8. The History of Poop Is Really the History of Technology - Wired (soft paywalled)
You might find this gross, but I found it fascinating. It’s an excerpt from Harold McGee’s book Nose Dive: A Field Guide to the World’s Smells , and it’s about …poop. Specifically, it’s about our relationship with manure. A big reason why the smell of animal excrement is well-studied is because CAFOs (concentrated animal feeding operations) release huge amounts of it, which is both dangerous and bad-smelling.
9. Our Mind-Boggling Sense of Smell - Nautilus (soft paywalled)
I suppose this piece from Nautilus is a sequel of sorts to the previous one. Our sense of smell is truly mind-boggling. We can sense hundreds (or thousands) of volatile molecules. A big reason the neuroscience of smell, or olfaction, has not been well studied to date is that scientists often used the same models or techniques used to study human vision. Smell, however, works very differently. One really interesting thing I learnt when reading this is that it only takes two synapses (connections between neurons) for information about smell to reach your brain from the air inside your nostril. In some sense, this makes smell a much more direct sensation than, say, vision.

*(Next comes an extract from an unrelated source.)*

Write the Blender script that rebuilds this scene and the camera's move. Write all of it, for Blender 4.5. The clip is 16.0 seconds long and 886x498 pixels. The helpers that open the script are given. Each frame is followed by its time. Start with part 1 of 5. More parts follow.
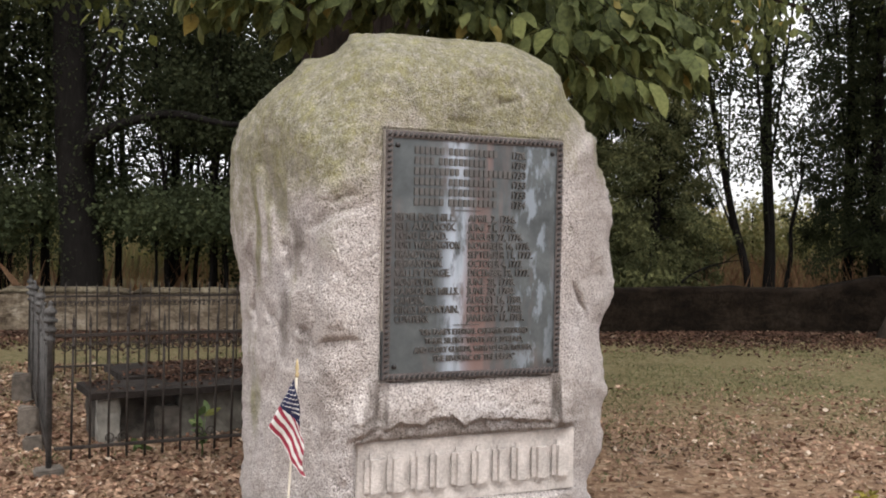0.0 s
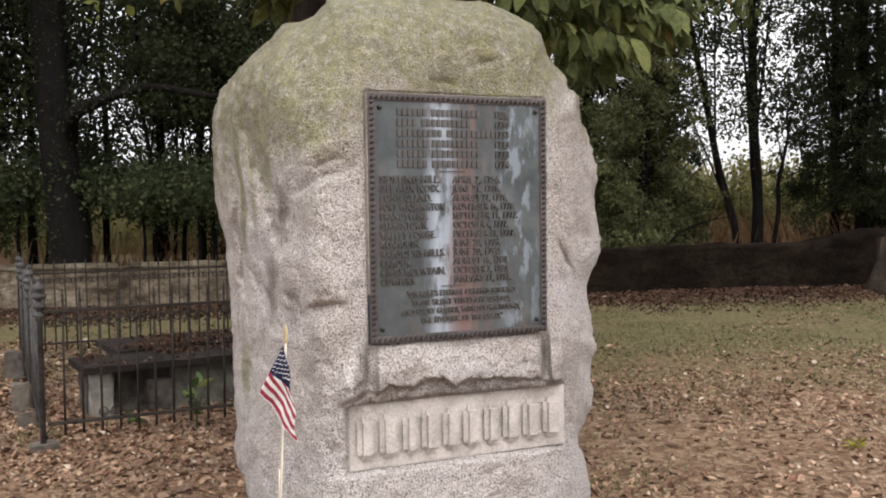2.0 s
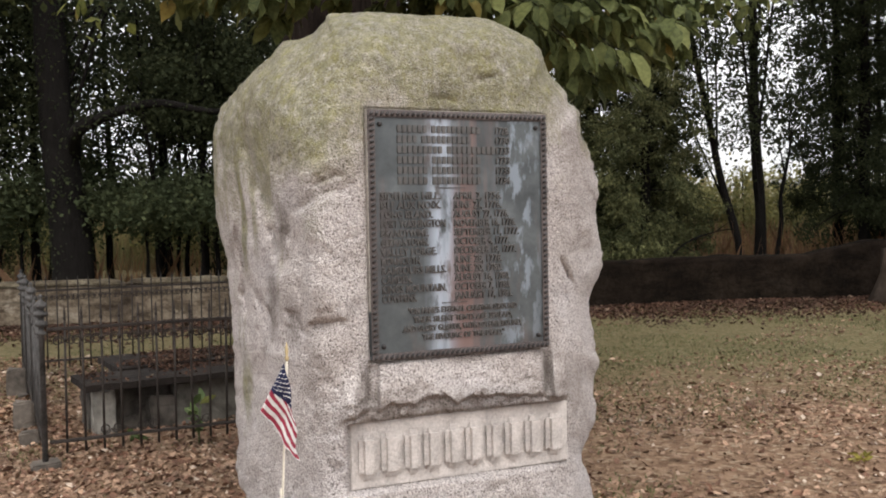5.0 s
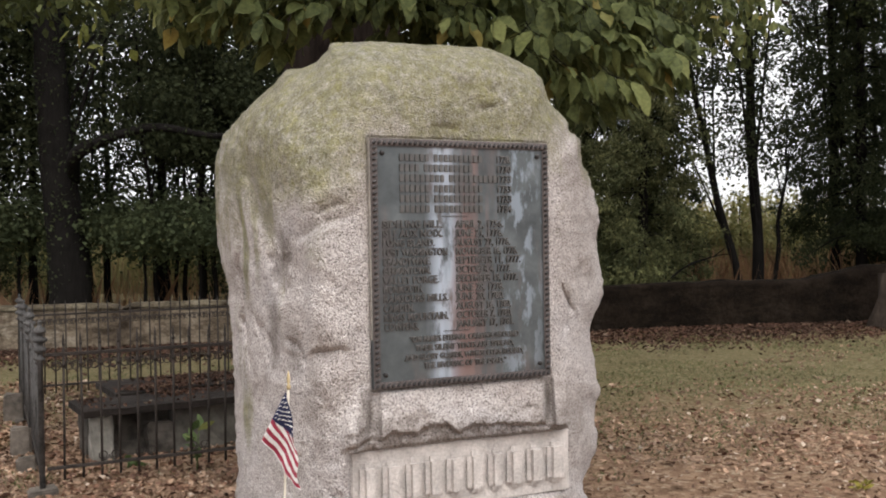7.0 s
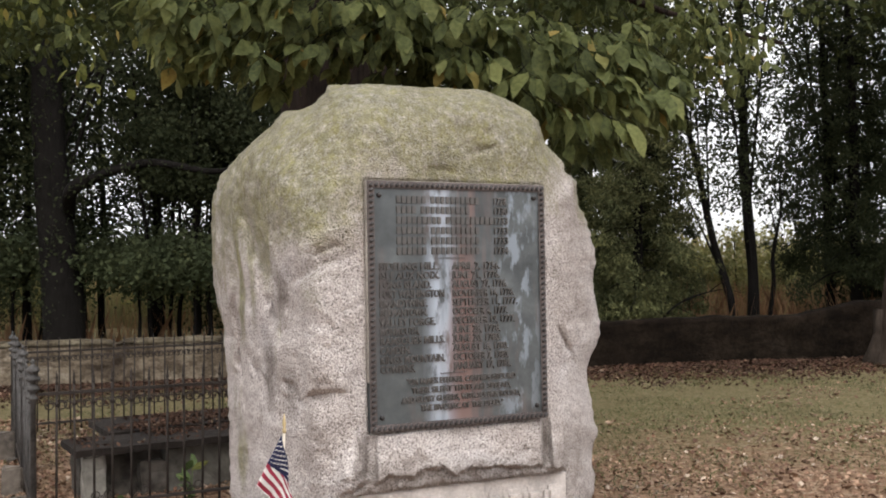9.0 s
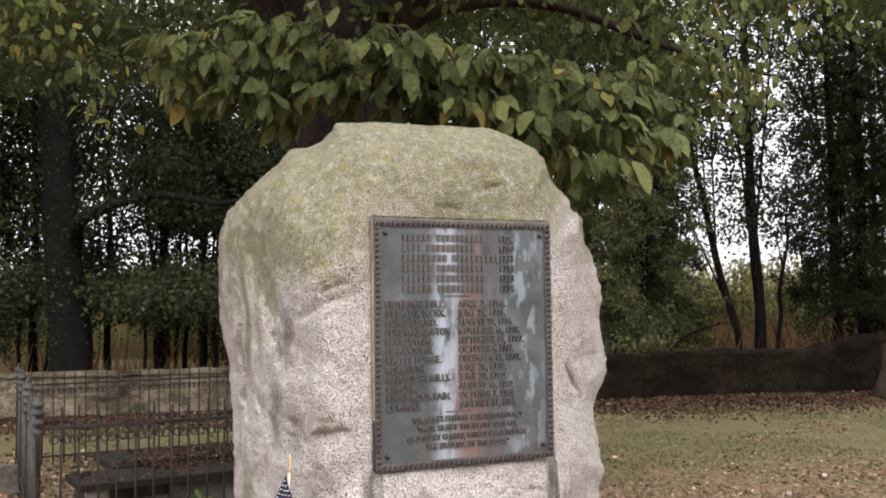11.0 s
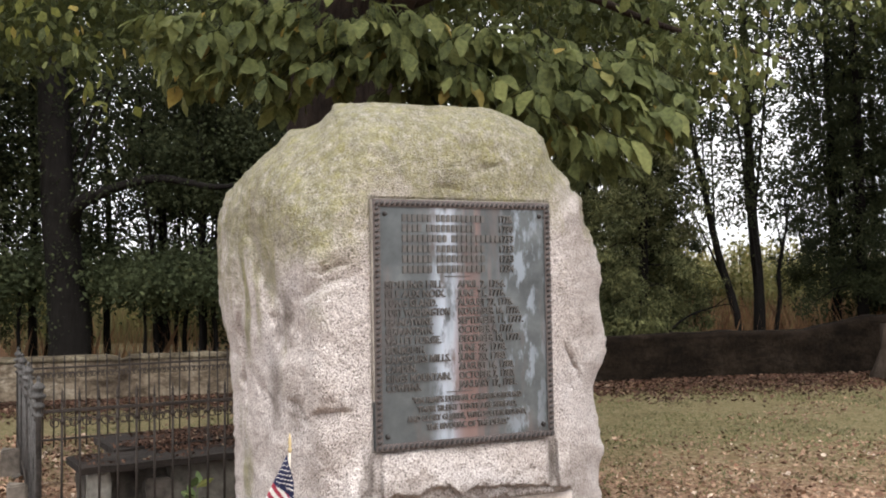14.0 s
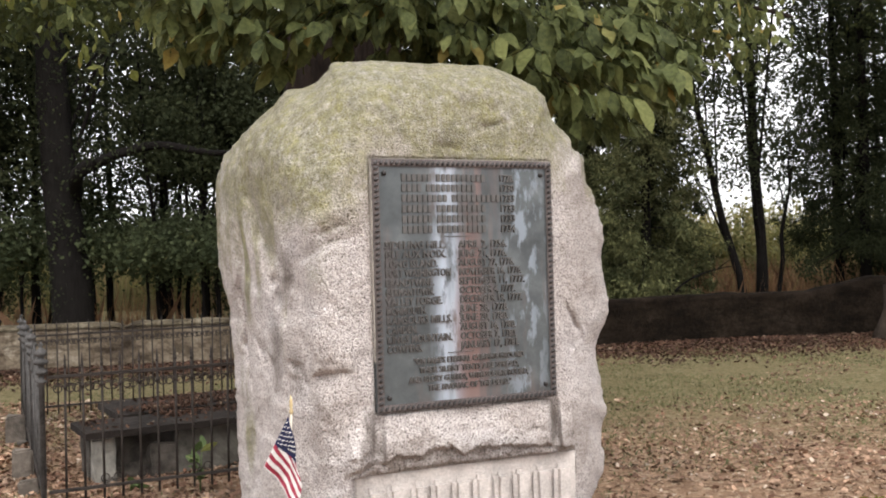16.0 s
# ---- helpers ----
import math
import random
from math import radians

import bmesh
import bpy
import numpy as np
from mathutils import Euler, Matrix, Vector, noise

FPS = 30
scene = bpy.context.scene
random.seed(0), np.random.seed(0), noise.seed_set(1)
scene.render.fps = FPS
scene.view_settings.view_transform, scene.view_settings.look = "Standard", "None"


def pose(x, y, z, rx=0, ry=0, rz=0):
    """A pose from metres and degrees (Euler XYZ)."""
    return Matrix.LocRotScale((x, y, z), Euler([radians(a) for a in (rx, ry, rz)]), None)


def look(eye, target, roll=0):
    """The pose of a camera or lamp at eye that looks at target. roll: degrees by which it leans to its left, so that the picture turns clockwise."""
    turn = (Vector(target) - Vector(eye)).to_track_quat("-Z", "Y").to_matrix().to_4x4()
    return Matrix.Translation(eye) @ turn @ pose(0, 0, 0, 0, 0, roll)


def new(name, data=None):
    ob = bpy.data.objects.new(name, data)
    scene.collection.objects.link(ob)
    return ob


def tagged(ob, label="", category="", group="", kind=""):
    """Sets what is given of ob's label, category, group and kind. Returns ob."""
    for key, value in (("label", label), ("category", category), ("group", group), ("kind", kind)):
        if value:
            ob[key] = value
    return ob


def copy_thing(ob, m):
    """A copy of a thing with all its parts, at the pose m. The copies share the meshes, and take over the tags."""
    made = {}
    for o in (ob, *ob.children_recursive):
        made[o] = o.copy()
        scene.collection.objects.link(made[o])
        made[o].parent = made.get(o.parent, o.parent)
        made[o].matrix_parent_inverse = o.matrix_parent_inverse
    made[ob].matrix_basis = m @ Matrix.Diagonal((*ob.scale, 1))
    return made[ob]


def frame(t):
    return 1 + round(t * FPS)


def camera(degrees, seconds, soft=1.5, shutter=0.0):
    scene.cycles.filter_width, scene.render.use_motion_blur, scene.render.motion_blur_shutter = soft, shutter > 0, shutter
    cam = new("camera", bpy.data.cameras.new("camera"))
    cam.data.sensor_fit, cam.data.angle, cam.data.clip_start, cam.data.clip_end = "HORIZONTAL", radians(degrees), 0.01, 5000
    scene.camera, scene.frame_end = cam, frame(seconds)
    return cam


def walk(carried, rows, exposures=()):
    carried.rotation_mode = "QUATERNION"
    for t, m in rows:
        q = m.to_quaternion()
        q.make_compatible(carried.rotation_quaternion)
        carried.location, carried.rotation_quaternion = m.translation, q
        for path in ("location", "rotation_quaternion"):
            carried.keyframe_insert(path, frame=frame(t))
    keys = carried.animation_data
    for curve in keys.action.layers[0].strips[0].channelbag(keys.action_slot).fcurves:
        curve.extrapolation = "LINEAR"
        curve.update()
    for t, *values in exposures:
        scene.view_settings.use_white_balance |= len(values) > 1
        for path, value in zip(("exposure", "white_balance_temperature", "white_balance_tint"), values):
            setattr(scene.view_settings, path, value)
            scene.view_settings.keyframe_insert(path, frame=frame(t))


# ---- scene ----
cam = camera(50.3, 16.0, soft=1.9)
PATH = [
    (0, pose(-0.008, -0.003, 1.539, 89.40, -1.06, 0.64)),
    (0.5, pose(-0.003, 0.003, 1.532, 88.70, -1.23, 0.31)),
    (1, pose(-0.000, 0.002, 1.525, 88.05, -0.45, 0.14)),
    (1.5, pose(0.007, 0.002, 1.521, 87.62, 0.61, 0.05)),
    (2, pose(0.009, -0.003, 1.519, 87.39, 0.69, -0.01)),
    (2.5, pose(0.014, -0.003, 1.518, 87.35, 0.92, 0.04)),
    (3, pose(0.016, 0.001, 1.520, 87.34, 1.05, 0.05)),
    (3.5, pose(0.016, 0.002, 1.523, 87.51, 0.92, 0.08)),
    (4, pose(0.020, 0.008, 1.524, 87.65, 1.07, 0.18)),
    (6.5, pose(0.005, 0.002, 1.547, 89.31, 0.98, 0.07)),
    (7, pose(-0.000, -0.000, 1.550, 89.60, 0.95, -0.00)),
    (7.5, pose(-0.003, -0.003, 1.555, 89.89, 1.03, -0.00)),
    (8, pose(-0.004, 0.005, 1.563, 90.43, 0.82, -0.12)),
    (8.5, pose(-0.006, 0.001, 1.569, 90.93, 0.87, -0.21)),
    (9, pose(-0.006, 0.001, 1.580, 91.65, 0.93, -0.30)),
    (9.5, pose(-0.009, -0.003, 1.587, 92.52, 0.96, -0.22)),
    (10, pose(-0.006, -0.004, 1.596, 92.98, 0.94, -0.23)),
    (12.5, pose(-0.007, -0.009, 1.610, 93.84, 0.49, 0.56)),
    (13, pose(-0.008, -0.007, 1.602, 93.12, 0.76, 0.18)),
    (13.5, pose(-0.006, -0.005, 1.598, 92.79, 1.03, 0.08)),
    (14, pose(-0.008, 0.002, 1.595, 92.52, 1.01, 0.01)),
    (14.5, pose(-0.005, 0.005, 1.593, 92.25, 1.17, -0.03)),
    (15, pose(-0.002, 0.008, 1.589, 92.02, 1.34, -0.07)),
    (15.5, pose(-0.004, 0.032, 1.576, 90.65, 1.22, 0.05)),
    (16, pose(-0.001, 0.038, 1.575, 90.44, 1.51, 0.17)),
]
walk(cam, PATH, [(0, 0.60), (1.5, 0.60), (4, 0.54), (7, 0.54), (9.5, 0.64), (12.5, 0.91), (14.5, 0.92), (16, 0.92)])

# ---- world and light: an overcast sky ----
SUN_ELEV, SUN_AZ = 55.0, 172.0
world = bpy.data.worlds.new("overcast_sky")
scene.world = world
world.use_nodes = True
wn = world.node_tree.nodes
sky = wn.new("ShaderNodeTexSky")
sky.sky_type = "NISHITA"
sky.sun_disc = False
sky.sun_elevation = radians(SUN_ELEV)
sky.sun_rotation = radians(SUN_AZ)
sky.air_density, sky.dust_density, sky.ozone_density = 1.0, 6.0, 1.0
grey = wn.new("ShaderNodeHueSaturation")
grey.inputs["Saturation"].default_value = 0.12
grey.inputs["Value"].default_value = 1.0
world.node_tree.links.new(sky.outputs["Color"], grey.inputs["Color"])
cloud = wn.new("ShaderNodeMix")
cloud.data_type = "RGBA"
cloud.inputs["Factor"].default_value = 0.65
cloud.inputs["B"].default_value = (7.6, 7.6, 7.7, 1)
world.node_tree.links.new(grey.outputs["Color"], cloud.inputs["A"])
world.node_tree.links.new(cloud.outputs["Result"], wn["Background"].inputs["Color"])
wn["Background"].inputs["Strength"].default_value = 0.15

sun_data = bpy.data.lights.new("sun", "SUN")
sun_data.energy, sun_data.angle, sun_data.color = 1.25, radians(50), (1.0, 0.97, 0.92)
sun = new("sun", sun_data)
az = radians(SUN_AZ)
sun.matrix_world = look((0, 0, 0), (-math.sin(az) * math.cos(radians(SUN_ELEV)), -math.cos(az) * math.cos(radians(SUN_ELEV)), -math.sin(radians(SUN_ELEV))))


# ---- materials ----
def material(name, rough=0.85, metal=0.0, spec=0.3):
    m = bpy.data.materials.new(name)
    m.use_nodes = True
    b = m.node_tree.nodes["Principled BSDF"]
    b.inputs["Roughness"].default_value = rough
    b.inputs["Metallic"].default_value = metal
    b.inputs["Specular IOR Level"].default_value = spec
    return m


def node(m, kind, **values):
    n = m.node_tree.nodes.new(kind)
    for k, v in values.items():
        n.inputs[k].default_value = v
    return n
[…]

10. Minimal Maintenance - Lapsus Lima
I think I was pointed to this essay via the Sentiers newsletter (highly recommended!). The main idea of this essay is that slowing down growth, or scaling down generally, is a positive thing in the sense that it gives us more time and resources to maintain and preserve what we actually have. It’s interesting perspective, and the sense I got was that a critique of our current economic trajectory isn’t to be seen as a call for shrinking down, but rather as an opportunity to re-evaluate our priorities.